Managing traffic evacuation with multiclass connected and autonomous vehicles

Connected and autonomous vehicles (CAVs) provide a novel perspective to address challenges of traditional evacuation modes, such as the need for trained human drivers, out-of-control, congestion, and limited road capacity. This paper focuses on managing a multiclass traffic evacuation task of private CAVs and mass-transit CAVs. Firstly, we propose a multiclass cell transmission model with moving bottlenecks to model the multiclass CAVs. In particular, we discretize the road network into a multi-size cell network to capture the speed difference between two types of CAVs. The mass-transit CAVs are treated as moving bottlenecks, which can linearly reduce the road capacity in a certain density range.
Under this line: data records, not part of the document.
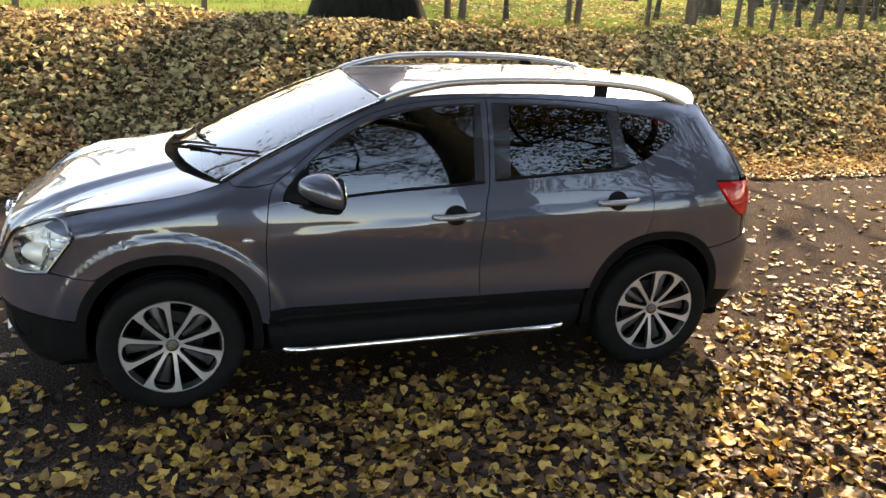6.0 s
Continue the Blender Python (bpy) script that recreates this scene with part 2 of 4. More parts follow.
def tube(path, radius, sides=10, closed_ends=True, bm=None, squash=1.0):
    """A tube along points; radius is a number or one per point."""
    bm = bm or bmesh.new()
    path = [Vector(p) for p in path]
    rings = []
    up = Vector((0, 0, 1))
    for i, p in enumerate(path):
        d = (path[min(i + 1, len(path) - 1)] - path[max(i - 1, 0)]).normalized()
        ref = up if abs(d.dot(up)) < 0.95 else Vector((1, 0, 0))
        a = d.cross(ref).normalized()
        b = a.cross(d).normalized()
        r = radius[i] if hasattr(radius, "__len__") else radius
        rings.append([bm.verts.new(p + (a * math.cos(w) + b * math.sin(w) * squash) * r) for w in (2 * math.pi * k / sides for k in range(sides))])
    for r0, r1 in zip(rings, rings[1:]):
        for k in range(sides):
            bm.faces.new((r0[k], r0[(k + 1) % sides], r1[(k + 1) % sides], r1[k]))
    if closed_ends:
        bm.faces.new(rings[0][::-1])
        bm.faces.new(rings[-1])
    return bm


def lathe(profile, n=48, bm=None, axis="y"):
    """A turned solid about y from (radius, along) pairs."""
    bm = bm or bmesh.new()
    rings = []
    for k in range(n):
        w = 2 * math.pi * k / n
        rings.append([bm.verts.new((r * math.cos(w), a, r * math.sin(w))) for r, a in profile])
    for k in range(n):
        r0, r1 = rings[k], rings[(k + 1) % n]
        for i in range(len(profile) - 1):
            bm.faces.new((r0[i], r0[i + 1], r1[i + 1], r1[i]))
    bmesh.ops.remove_doubles(bm, verts=bm.verts[:], dist=1e-5)
    return bm


def box(size, at=(0, 0, 0), bevel=0.0, bm=None, turn=None, seg=2):
    b2 = bmesh.new()
    bmesh.ops.create_cube(b2, size=1.0)
    for v in b2.verts:
        v.co = Vector(v.co[i] * size[i] for i in range(3))
    if bevel:
        bmesh.ops.bevel(b2, geom=b2.edges[:], offset=bevel, segments=seg, affect="EDGES", profile=0.6)
    m = Matrix.Translation(at) @ (turn or Matrix())
    b2.transform(m)
    if bm is None:
        return b2
    tmp = bpy.data.meshes.new("tmp")
    b2.to_mesh(tmp)
    b2.free()
    bm.from_mesh(tmp)
    bpy.data.meshes.remove(tmp)
    return bm


# ---- ground ----
def bend(x):
    """Sideways drift of the lane as it leaves towards the wood."""
    d = max(x - 5.0, 0.0)
    return 0.1 * d * sstep(0, 4, d) + 0.0026 * d * d


def road_far(x):
    return 3.4 + bend(x)


def road_near(x):
    return -3.9 + bend(x)


def height(x, y):
    d = y - road_far(x)
    z = 0.0
    if d > 0:
        z = 1.08 * sstep(0.0, 3.0, d) * (1.0 - sstep(19, 33, x)) + 0.05 * min(d, 3.0)
        z += 0.07 * noise.noise((x * 0.9, y * 0.9, 0)) * sstep(0.3, 1.5, d) + 0.03 * noise.noise((x * 3, y * 3, 4)) * sstep(0.1, 0.6, d)
        z -= 0.012 * max(y - 10, 0) if y < 60 else 0.6
    e = road_near(x) - y
    if e > 0:
        z = 0.25 * sstep(0, 4, e) + 0.05 * noise.noise((x * 0.7, y * 0.7, 9)) * sstep(0, 1, e)
    return z


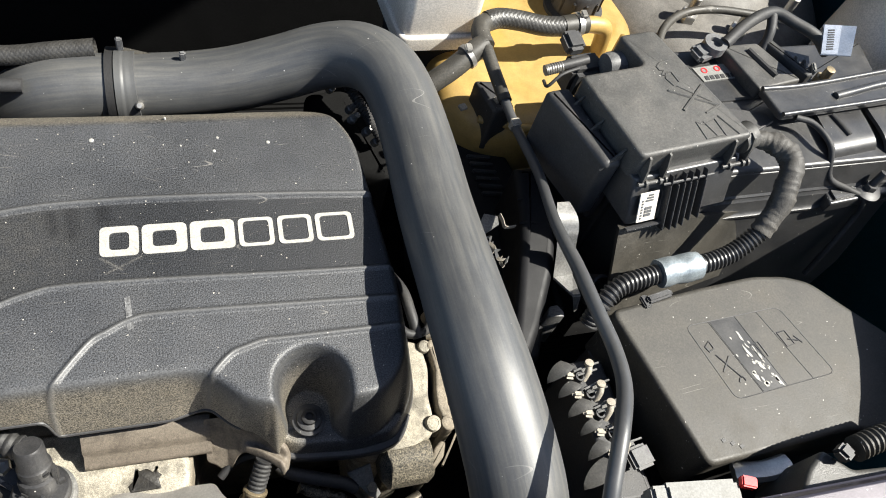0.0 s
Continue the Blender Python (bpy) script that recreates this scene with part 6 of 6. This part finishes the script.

Secondly, we formulate a system optimum collaborative evacuation model to minimize the evacuation network clearance time or minimize the total travel time of evacuees. Constraints include multiclass fleet size, signal-free intersections, loading multiclass CAVs, and non-holding back. Finally, we conduct numerical experiments to test the collaborative evacuation model. On an evacuation corridor, the results show that our proposed model can capture multiclass traffic dynamics and traffic congestion. In the Sioux-Falls network, we evaluate the evacuation efficiency of multiclass CAVs using the fully mixed approach and the lane-based approach. The results indicate that the evacuation efficiency of using the fully mixed approach may be better than that of using the lane-based approach under certain evacuation demands. The cooperation of multiclass CAVs can transfer congestion and reduce evacuation time.